-- START OF SUPPLIED DATA --

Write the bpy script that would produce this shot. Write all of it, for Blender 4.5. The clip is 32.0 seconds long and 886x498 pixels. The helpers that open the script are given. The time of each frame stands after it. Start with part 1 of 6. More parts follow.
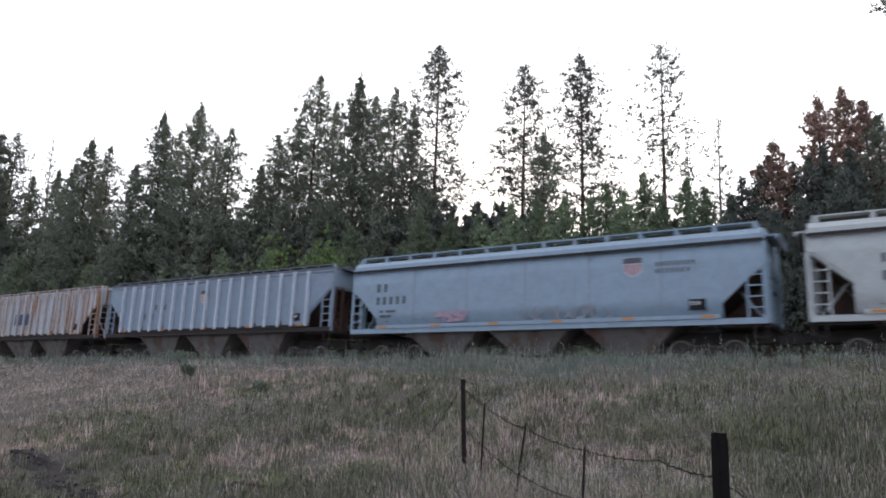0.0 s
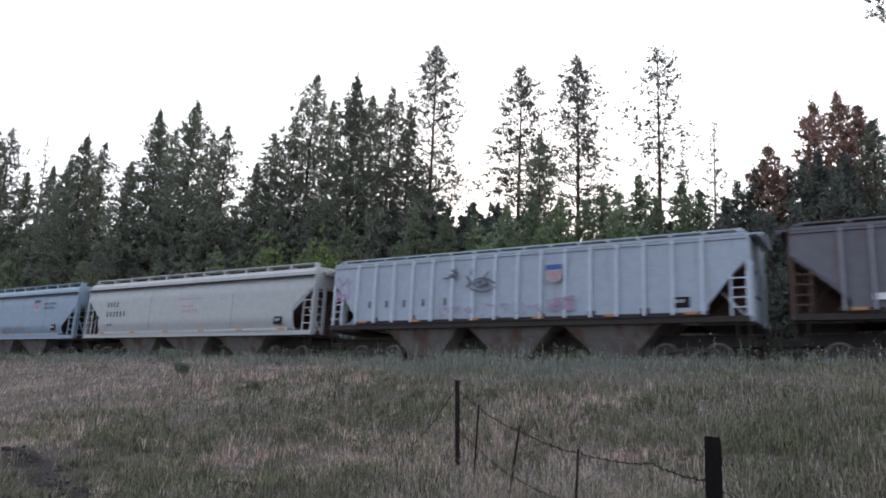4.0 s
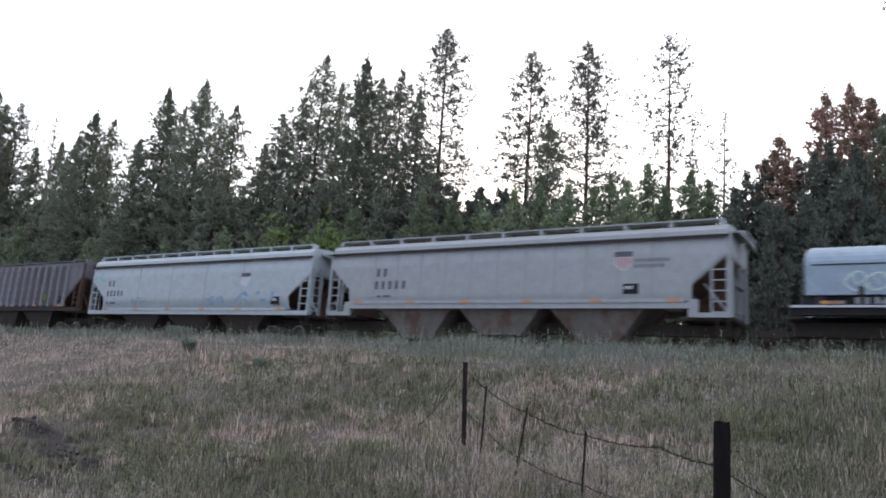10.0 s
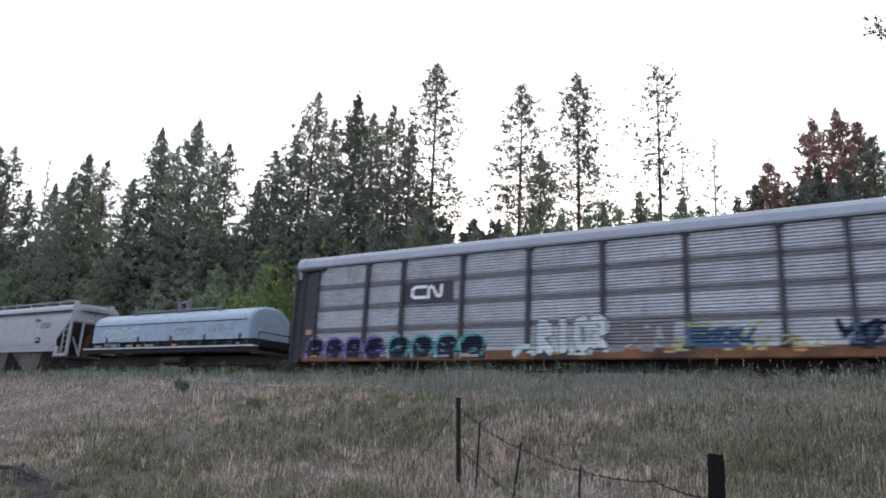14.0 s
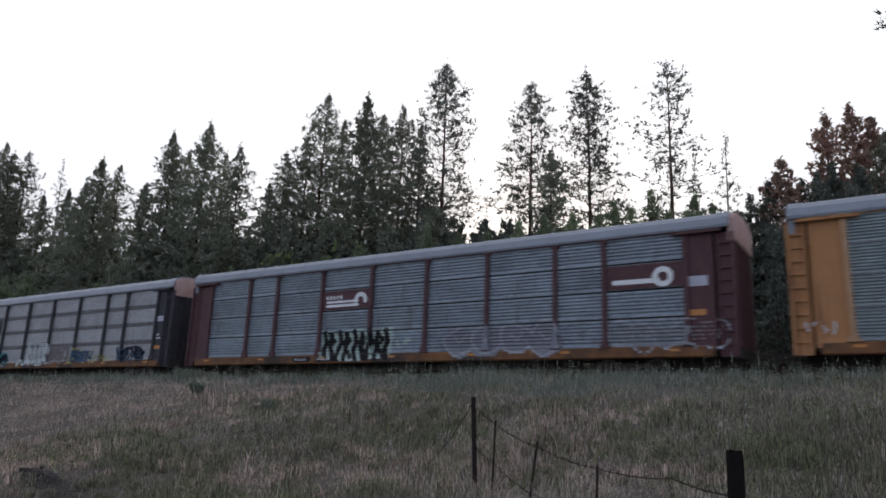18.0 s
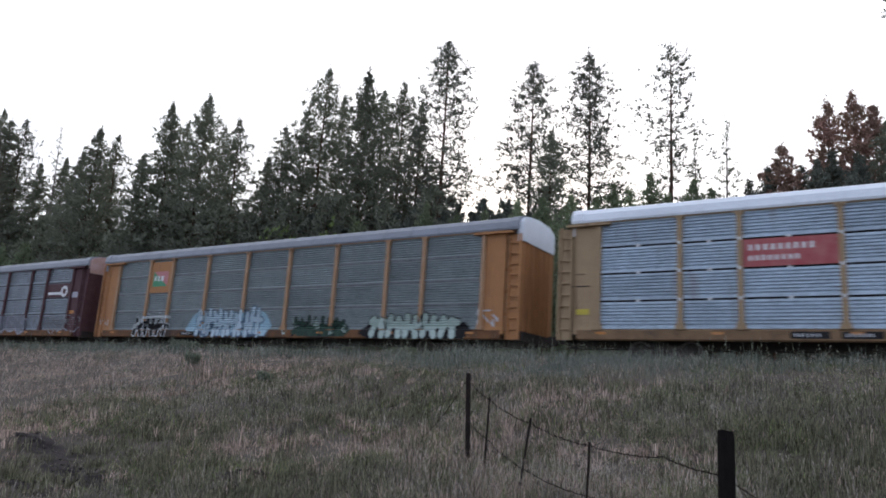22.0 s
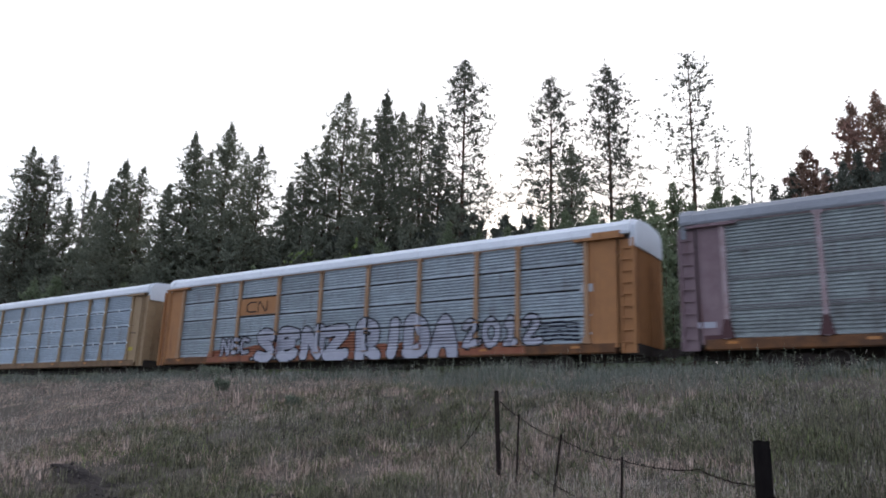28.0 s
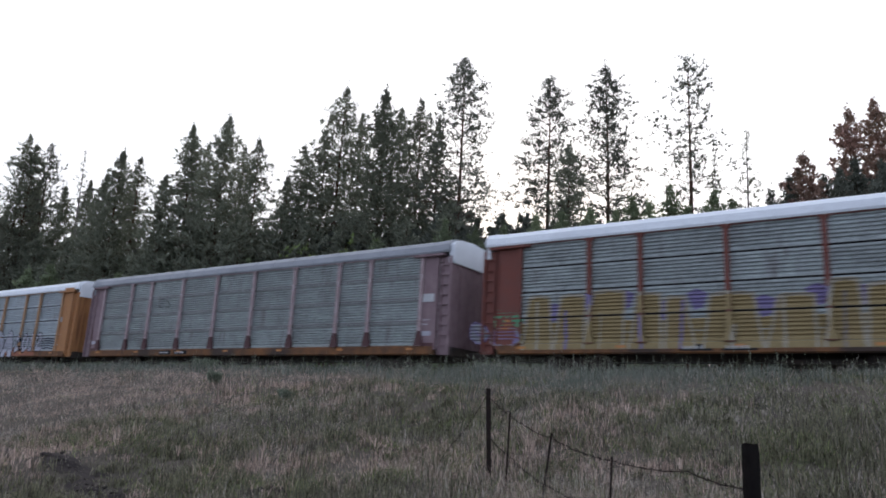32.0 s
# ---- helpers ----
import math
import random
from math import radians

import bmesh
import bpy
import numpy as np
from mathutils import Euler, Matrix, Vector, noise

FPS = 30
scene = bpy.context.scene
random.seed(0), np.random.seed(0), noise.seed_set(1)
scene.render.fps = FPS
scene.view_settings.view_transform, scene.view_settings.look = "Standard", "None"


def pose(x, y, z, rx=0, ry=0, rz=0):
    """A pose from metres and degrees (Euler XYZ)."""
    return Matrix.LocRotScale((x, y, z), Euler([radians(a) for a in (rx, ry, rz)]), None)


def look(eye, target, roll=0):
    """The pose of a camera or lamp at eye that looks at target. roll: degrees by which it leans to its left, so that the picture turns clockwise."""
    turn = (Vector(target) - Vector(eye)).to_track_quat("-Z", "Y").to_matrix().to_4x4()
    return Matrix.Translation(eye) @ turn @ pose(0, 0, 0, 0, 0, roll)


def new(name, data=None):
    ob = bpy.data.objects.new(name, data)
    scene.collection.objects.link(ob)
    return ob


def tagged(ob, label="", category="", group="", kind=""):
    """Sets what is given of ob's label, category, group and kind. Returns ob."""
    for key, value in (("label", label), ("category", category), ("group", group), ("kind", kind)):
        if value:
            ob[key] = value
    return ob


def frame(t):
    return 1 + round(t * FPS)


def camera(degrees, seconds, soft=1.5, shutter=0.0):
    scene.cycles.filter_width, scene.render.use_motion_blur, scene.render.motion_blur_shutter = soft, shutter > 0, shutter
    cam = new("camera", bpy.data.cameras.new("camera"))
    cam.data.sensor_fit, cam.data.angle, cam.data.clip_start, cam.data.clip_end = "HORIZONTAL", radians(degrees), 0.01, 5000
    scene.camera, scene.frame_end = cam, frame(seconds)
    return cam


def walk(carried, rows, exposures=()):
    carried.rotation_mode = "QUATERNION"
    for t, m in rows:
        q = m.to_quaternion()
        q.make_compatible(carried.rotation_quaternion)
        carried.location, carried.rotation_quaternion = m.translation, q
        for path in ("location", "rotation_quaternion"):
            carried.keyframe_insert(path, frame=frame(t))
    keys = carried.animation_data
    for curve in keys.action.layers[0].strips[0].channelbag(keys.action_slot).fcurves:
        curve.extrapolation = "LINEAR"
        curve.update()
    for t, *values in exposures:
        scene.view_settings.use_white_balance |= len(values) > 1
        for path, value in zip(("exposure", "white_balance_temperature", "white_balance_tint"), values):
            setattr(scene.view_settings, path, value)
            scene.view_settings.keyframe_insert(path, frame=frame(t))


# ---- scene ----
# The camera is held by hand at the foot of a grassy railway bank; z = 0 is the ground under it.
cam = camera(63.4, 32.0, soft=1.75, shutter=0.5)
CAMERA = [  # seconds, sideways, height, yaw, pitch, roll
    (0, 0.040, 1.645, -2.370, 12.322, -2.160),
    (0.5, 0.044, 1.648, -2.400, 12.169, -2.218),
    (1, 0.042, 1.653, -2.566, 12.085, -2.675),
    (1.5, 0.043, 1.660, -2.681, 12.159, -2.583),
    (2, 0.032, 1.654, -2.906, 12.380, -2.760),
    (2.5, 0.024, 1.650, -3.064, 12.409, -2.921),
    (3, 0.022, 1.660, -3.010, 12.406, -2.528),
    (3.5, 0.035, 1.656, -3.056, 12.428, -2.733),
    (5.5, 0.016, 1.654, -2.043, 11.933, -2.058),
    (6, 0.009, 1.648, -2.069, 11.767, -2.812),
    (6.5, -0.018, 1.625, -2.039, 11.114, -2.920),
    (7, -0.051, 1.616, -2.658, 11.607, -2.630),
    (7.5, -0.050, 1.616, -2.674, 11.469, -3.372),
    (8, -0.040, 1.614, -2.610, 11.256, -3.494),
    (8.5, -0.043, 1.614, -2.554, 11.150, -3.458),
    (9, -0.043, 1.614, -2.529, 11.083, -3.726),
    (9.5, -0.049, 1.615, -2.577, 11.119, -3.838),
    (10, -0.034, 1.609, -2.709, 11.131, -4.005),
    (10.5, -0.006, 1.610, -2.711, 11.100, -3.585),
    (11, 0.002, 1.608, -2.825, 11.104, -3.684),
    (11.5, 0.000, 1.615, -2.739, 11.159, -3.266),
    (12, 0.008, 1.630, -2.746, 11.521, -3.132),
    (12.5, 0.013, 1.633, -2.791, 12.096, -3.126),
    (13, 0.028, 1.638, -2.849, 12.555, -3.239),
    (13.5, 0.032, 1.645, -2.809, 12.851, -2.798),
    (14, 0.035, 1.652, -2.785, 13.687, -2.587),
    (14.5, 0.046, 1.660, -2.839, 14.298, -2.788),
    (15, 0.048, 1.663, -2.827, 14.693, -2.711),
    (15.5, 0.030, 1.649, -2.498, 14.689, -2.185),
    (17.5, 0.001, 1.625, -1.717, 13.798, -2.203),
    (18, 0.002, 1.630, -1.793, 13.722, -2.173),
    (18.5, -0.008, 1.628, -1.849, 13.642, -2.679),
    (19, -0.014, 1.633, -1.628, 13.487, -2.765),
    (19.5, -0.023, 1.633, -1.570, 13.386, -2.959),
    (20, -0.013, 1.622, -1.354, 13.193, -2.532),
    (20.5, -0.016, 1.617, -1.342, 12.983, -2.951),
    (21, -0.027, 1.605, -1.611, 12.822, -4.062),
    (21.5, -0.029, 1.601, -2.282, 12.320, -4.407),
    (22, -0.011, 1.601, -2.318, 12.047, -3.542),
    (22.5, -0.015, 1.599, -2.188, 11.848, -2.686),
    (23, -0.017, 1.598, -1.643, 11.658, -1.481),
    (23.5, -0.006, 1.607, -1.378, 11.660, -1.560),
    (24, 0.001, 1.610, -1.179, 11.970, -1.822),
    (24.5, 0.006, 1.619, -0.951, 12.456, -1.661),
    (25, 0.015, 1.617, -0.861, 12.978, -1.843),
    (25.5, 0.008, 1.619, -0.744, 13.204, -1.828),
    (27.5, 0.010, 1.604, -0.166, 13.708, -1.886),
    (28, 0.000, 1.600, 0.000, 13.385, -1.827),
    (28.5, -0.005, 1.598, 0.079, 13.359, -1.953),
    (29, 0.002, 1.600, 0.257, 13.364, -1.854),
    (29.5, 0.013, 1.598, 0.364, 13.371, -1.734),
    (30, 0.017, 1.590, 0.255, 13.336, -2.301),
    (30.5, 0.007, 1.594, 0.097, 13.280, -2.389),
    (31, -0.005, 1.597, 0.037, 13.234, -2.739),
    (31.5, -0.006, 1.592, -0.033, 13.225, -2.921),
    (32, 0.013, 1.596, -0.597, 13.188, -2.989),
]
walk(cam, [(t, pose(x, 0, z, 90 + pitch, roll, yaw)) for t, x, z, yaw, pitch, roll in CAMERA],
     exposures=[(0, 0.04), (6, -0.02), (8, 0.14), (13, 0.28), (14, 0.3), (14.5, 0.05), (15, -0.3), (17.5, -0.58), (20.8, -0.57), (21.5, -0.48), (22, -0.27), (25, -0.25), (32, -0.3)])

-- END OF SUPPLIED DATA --
-- START OF SUPPLIED DATA --

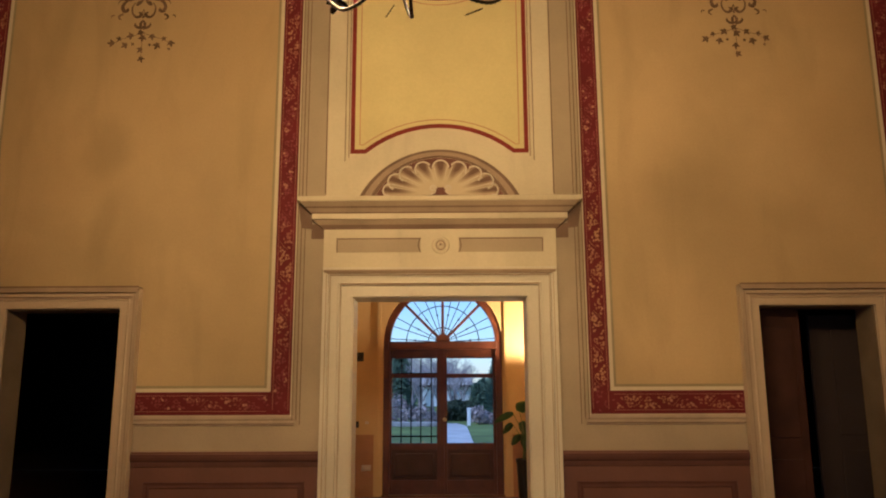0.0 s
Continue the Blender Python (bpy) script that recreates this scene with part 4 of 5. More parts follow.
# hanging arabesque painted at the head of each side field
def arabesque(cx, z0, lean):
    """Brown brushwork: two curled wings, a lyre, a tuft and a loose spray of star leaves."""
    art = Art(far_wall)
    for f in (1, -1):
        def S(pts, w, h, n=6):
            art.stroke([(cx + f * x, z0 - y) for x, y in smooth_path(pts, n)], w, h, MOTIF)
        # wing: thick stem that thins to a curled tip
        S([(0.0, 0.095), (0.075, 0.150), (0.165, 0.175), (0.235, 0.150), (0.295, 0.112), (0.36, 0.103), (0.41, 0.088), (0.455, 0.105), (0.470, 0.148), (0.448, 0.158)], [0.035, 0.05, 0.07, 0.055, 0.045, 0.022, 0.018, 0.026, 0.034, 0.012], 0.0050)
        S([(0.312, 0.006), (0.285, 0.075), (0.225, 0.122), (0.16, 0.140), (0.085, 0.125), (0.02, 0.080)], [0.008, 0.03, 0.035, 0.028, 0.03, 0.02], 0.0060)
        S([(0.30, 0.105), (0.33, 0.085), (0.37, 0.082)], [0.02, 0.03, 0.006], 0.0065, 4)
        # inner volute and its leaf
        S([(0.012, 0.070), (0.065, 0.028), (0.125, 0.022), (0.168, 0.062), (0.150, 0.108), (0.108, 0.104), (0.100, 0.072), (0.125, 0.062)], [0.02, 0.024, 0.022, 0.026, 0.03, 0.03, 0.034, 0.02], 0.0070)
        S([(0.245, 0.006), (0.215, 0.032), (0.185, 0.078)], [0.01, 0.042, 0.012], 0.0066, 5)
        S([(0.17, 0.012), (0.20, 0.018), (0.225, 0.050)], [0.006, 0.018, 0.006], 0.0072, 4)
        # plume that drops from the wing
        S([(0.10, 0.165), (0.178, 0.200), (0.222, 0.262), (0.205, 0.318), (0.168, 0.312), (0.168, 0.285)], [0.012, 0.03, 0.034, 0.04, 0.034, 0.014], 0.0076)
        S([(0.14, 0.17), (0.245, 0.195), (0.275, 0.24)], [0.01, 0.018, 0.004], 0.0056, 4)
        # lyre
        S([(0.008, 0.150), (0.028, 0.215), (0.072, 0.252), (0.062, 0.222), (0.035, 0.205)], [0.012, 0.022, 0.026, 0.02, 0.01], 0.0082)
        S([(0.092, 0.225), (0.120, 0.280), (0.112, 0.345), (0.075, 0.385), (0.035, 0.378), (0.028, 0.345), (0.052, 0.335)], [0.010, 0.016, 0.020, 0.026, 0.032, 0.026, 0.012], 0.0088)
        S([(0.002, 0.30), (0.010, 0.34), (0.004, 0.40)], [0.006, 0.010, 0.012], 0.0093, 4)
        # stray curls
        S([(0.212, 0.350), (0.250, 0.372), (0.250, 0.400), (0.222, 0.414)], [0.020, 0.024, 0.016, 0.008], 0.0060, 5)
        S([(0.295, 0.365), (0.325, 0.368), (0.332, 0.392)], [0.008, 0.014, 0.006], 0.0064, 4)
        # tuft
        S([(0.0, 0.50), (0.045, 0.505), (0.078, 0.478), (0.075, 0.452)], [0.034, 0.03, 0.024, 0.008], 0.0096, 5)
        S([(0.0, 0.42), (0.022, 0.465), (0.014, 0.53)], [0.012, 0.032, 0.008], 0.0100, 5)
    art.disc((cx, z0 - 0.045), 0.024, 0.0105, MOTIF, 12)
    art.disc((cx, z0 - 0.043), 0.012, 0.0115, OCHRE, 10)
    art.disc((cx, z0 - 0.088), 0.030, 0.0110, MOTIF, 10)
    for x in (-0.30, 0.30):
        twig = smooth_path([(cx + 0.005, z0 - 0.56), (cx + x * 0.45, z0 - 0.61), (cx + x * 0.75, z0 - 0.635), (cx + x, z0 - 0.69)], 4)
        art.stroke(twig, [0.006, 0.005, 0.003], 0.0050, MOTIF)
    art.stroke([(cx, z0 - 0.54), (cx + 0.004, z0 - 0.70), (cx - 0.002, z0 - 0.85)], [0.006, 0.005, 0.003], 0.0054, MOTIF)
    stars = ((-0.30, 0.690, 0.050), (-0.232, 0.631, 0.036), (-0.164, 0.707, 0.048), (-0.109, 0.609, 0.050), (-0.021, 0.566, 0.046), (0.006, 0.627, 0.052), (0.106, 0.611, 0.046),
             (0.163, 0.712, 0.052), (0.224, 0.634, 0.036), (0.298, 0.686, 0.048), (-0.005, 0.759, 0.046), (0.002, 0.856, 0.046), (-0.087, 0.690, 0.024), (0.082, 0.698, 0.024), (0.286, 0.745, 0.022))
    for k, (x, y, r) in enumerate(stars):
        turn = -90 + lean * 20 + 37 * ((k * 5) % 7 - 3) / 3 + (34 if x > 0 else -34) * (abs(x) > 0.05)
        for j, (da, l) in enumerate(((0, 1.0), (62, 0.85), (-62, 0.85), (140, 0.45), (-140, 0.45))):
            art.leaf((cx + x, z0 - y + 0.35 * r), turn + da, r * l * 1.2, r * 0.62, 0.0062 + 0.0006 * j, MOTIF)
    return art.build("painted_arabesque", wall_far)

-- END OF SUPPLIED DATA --

(STATED EXERCISE)
In the listing above, find the line with "Write the bpy" and the line with "radians(degrees), 0.01, 5000". Copy both of them and every line between, exactly, but not the pictures.

(COMPLETE RESPONSE)
Write the bpy script that would produce this shot. Write all of it, for Blender 4.5. The clip is 32.0 seconds long and 886x498 pixels. The helpers that open the script are given. The time of each frame stands after it. Start with part 1 of 6. More parts follow.
0.0 s
4.0 s
10.0 s
14.0 s
18.0 s
22.0 s
28.0 s
32.0 s
# ---- helpers ----
import math
import random
from math import radians

import bmesh
import bpy
import numpy as np
from mathutils import Euler, Matrix, Vector, noise

FPS = 30
scene = bpy.context.scene
random.seed(0), np.random.seed(0), noise.seed_set(1)
scene.render.fps = FPS
scene.view_settings.view_transform, scene.view_settings.look = "Standard", "None"


def pose(x, y, z, rx=0, ry=0, rz=0):
    """A pose from metres and degrees (Euler XYZ)."""
    return Matrix.LocRotScale((x, y, z), Euler([radians(a) for a in (rx, ry, rz)]), None)


def look(eye, target, roll=0):
    """The pose of a camera or lamp at eye that looks at target. roll: degrees by which it leans to its left, so that the picture turns clockwise."""
    turn = (Vector(target) - Vector(eye)).to_track_quat("-Z", "Y").to_matrix().to_4x4()
    return Matrix.Translation(eye) @ turn @ pose(0, 0, 0, 0, 0, roll)


def new(name, data=None):
    ob = bpy.data.objects.new(name, data)
    scene.collection.objects.link(ob)
    return ob


def tagged(ob, label="", category="", group="", kind=""):
    """Sets what is given of ob's label, category, group and kind. Returns ob."""
    for key, value in (("label", label), ("category", category), ("group", group), ("kind", kind)):
        if value:
            ob[key] = value
    return ob


def frame(t):
    return 1 + round(t * FPS)


def camera(degrees, seconds, soft=1.5, shutter=0.0):
    scene.cycles.filter_width, scene.render.use_motion_blur, scene.render.motion_blur_shutter = soft, shutter > 0, shutter
    cam = new("camera", bpy.data.cameras.new("camera"))
    cam.data.sensor_fit, cam.data.angle, cam.data.clip_start, cam.data.clip_end = "HORIZONTAL", radians(degrees), 0.01, 5000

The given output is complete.